**Task instructions:**
In how many lines does the string "label" appear? Answer with the number only.

====== Source material

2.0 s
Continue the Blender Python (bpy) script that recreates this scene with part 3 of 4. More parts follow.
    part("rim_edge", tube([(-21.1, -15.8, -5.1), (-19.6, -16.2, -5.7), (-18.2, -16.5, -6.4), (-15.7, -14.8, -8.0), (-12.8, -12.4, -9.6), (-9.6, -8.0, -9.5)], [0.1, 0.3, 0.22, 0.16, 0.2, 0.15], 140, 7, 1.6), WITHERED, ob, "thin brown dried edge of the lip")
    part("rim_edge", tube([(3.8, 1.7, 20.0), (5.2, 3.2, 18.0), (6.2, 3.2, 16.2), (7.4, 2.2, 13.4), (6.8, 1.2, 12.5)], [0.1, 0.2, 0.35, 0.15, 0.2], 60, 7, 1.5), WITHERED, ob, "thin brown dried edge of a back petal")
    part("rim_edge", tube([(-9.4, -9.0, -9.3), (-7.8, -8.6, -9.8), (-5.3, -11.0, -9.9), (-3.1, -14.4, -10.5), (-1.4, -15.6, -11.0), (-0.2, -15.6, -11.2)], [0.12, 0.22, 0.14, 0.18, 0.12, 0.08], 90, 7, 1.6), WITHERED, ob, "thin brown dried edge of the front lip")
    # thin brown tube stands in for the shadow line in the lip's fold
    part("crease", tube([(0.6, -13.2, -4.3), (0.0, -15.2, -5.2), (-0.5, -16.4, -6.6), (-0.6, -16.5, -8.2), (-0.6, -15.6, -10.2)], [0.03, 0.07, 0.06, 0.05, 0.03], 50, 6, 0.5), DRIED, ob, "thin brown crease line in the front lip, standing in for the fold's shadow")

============
====== Source material

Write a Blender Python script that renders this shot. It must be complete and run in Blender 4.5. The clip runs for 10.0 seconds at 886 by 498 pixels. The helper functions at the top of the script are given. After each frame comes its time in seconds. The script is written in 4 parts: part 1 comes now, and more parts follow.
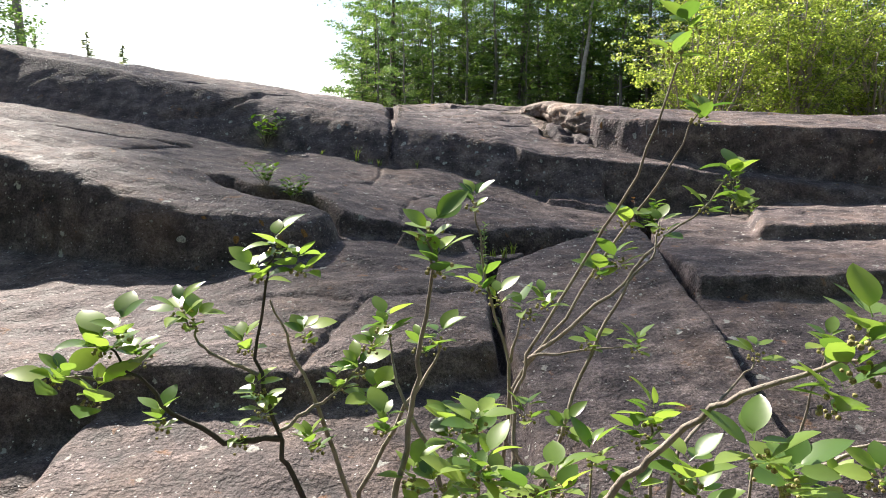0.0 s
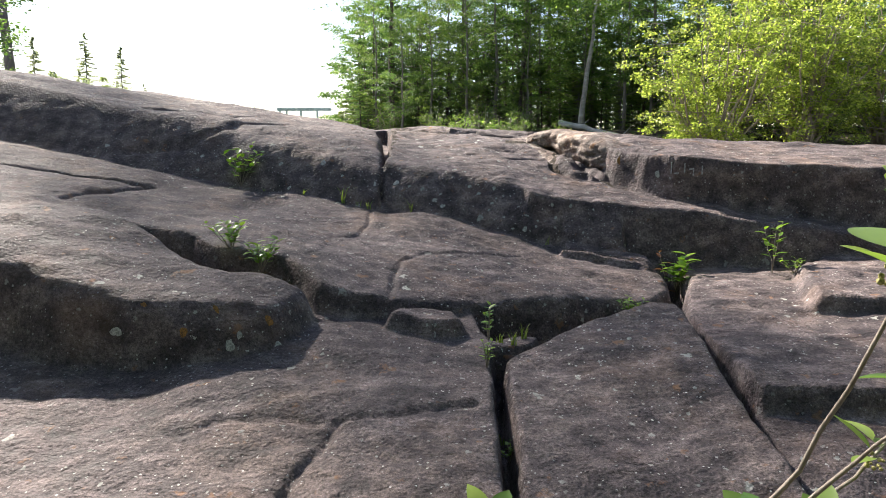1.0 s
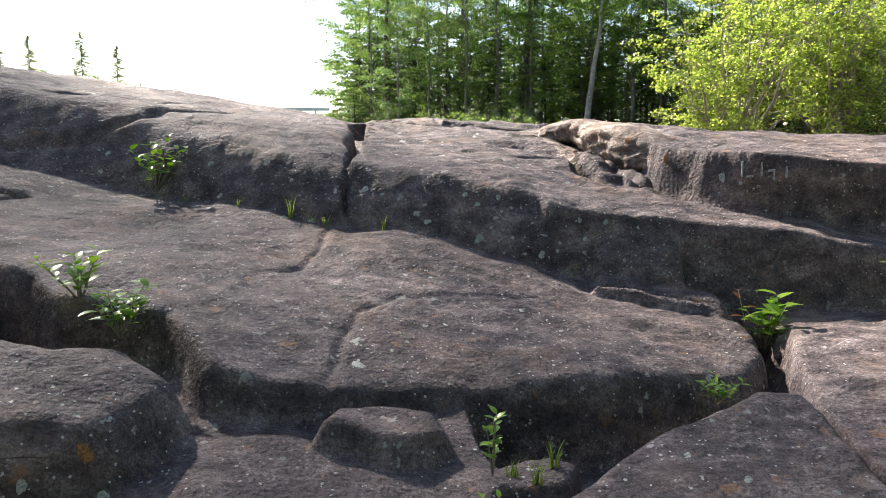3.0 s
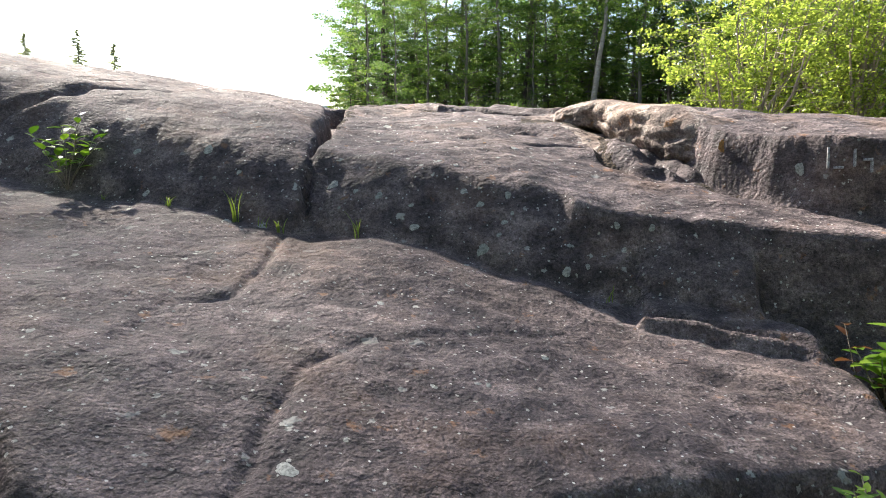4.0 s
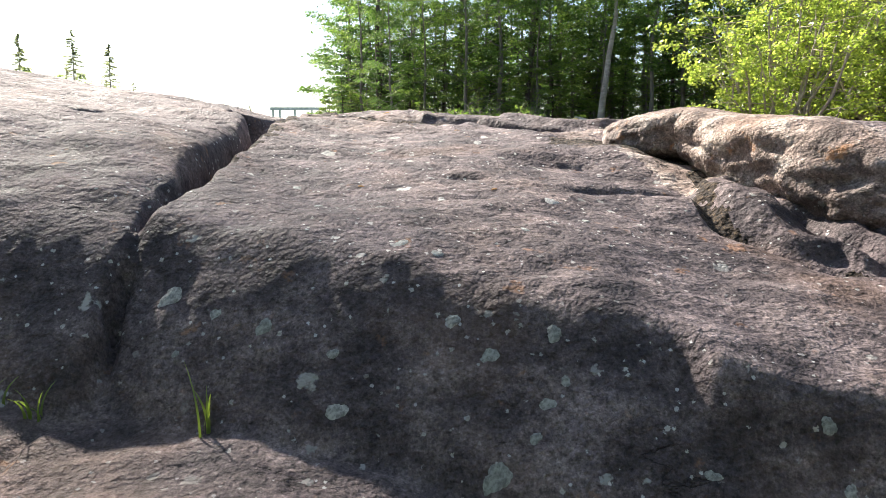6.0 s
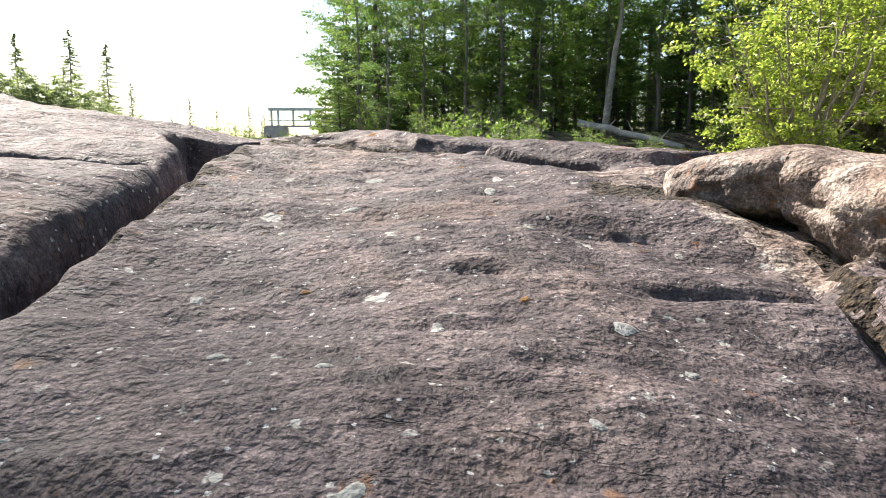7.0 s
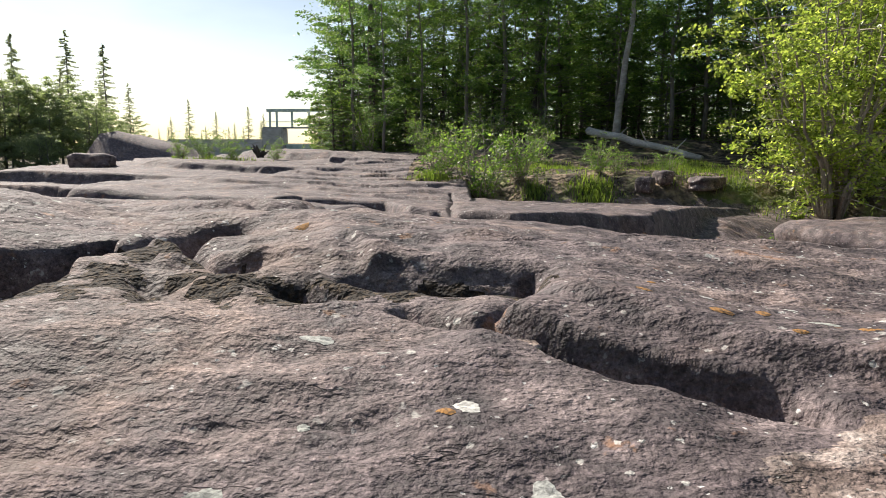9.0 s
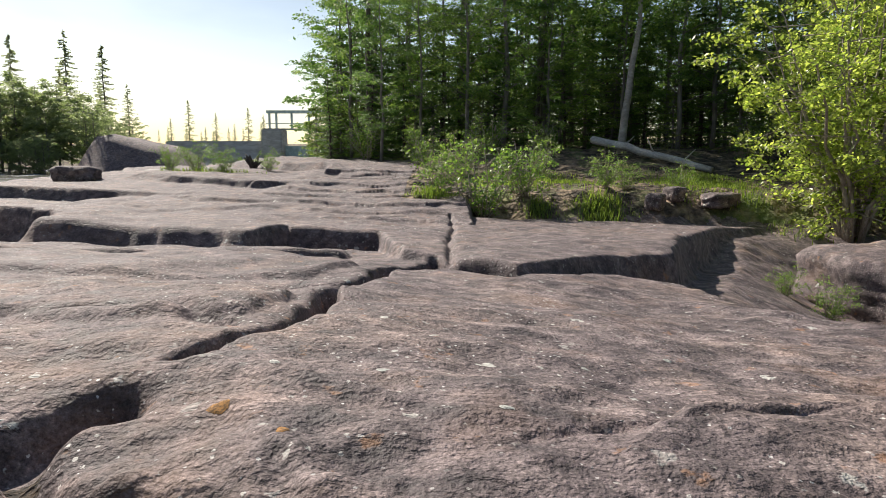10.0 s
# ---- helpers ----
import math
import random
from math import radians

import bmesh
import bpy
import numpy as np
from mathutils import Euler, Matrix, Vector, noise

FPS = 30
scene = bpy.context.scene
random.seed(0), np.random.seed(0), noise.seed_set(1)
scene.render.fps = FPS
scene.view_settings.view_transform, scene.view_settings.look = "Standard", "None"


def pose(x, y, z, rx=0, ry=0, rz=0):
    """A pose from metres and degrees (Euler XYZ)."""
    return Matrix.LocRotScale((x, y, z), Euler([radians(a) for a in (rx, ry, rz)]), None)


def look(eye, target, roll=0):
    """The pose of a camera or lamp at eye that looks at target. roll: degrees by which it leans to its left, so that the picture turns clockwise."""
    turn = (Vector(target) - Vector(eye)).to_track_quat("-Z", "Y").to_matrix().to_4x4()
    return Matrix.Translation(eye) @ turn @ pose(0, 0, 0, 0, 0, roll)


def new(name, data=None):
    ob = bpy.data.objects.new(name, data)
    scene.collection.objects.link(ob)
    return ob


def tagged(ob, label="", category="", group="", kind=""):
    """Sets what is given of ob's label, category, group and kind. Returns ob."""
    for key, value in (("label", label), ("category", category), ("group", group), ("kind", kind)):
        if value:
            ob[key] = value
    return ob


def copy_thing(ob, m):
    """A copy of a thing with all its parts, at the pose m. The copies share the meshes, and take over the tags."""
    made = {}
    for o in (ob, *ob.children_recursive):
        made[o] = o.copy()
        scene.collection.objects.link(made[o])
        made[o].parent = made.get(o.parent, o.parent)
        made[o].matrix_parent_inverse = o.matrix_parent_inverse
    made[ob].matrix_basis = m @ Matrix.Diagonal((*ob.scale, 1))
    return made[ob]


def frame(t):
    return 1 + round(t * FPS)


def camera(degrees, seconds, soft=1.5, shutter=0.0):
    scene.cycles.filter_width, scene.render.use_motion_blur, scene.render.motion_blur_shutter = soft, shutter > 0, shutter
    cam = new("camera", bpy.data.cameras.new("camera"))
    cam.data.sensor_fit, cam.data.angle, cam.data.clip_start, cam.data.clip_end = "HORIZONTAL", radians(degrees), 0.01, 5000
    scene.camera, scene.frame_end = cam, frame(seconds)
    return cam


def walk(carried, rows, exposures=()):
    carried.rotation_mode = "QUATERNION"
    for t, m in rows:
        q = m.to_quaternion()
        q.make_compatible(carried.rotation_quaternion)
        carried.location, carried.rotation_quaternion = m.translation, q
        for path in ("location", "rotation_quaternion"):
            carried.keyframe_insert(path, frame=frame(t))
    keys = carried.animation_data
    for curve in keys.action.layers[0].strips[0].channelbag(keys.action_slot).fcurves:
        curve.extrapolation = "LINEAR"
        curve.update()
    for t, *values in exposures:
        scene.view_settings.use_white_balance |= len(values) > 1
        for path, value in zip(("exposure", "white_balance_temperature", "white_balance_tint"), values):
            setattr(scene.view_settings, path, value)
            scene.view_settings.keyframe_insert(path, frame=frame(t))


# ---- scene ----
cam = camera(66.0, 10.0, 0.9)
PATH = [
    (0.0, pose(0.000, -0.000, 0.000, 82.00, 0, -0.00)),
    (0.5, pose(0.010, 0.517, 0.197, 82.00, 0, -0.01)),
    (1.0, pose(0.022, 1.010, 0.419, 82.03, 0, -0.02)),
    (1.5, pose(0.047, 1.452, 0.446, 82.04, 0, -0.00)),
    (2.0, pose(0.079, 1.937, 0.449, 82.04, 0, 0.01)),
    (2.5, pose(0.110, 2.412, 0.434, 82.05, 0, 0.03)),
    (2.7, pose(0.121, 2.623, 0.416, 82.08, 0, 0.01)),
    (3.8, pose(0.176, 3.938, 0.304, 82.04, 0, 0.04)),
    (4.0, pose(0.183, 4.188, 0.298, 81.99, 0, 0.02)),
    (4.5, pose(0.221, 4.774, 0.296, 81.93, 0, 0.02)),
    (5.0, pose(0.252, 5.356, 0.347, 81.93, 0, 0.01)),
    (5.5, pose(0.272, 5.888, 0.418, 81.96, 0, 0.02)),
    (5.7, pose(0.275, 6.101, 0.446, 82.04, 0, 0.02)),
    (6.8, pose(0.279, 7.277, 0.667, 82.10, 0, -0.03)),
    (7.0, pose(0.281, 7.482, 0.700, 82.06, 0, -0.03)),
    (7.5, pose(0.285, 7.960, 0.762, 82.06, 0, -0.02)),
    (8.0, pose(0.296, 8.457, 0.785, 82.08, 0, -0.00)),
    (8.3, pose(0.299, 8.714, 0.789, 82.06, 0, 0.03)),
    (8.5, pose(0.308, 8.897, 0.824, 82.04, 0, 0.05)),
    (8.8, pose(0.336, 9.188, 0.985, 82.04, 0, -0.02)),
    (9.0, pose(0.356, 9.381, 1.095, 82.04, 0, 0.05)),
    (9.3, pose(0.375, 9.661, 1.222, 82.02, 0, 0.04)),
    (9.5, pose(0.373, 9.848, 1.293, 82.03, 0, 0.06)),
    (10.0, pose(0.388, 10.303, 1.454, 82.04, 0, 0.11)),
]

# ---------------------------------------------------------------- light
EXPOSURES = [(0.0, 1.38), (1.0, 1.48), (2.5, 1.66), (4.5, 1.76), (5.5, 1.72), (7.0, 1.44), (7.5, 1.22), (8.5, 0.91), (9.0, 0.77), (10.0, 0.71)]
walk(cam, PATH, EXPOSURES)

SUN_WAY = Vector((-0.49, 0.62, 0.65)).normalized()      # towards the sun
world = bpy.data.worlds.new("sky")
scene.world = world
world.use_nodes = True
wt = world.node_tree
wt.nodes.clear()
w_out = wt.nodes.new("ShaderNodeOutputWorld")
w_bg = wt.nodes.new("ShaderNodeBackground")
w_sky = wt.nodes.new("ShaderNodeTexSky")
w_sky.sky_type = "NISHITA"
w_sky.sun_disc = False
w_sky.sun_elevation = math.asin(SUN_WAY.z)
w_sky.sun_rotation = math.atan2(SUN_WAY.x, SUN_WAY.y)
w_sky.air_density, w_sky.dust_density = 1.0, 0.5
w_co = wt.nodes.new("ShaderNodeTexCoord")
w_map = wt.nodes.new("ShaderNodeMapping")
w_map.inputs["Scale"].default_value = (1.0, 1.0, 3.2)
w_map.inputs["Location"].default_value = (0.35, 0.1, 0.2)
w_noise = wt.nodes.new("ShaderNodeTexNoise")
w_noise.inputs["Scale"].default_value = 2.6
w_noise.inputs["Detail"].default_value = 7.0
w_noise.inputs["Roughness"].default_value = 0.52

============

**Response:**
3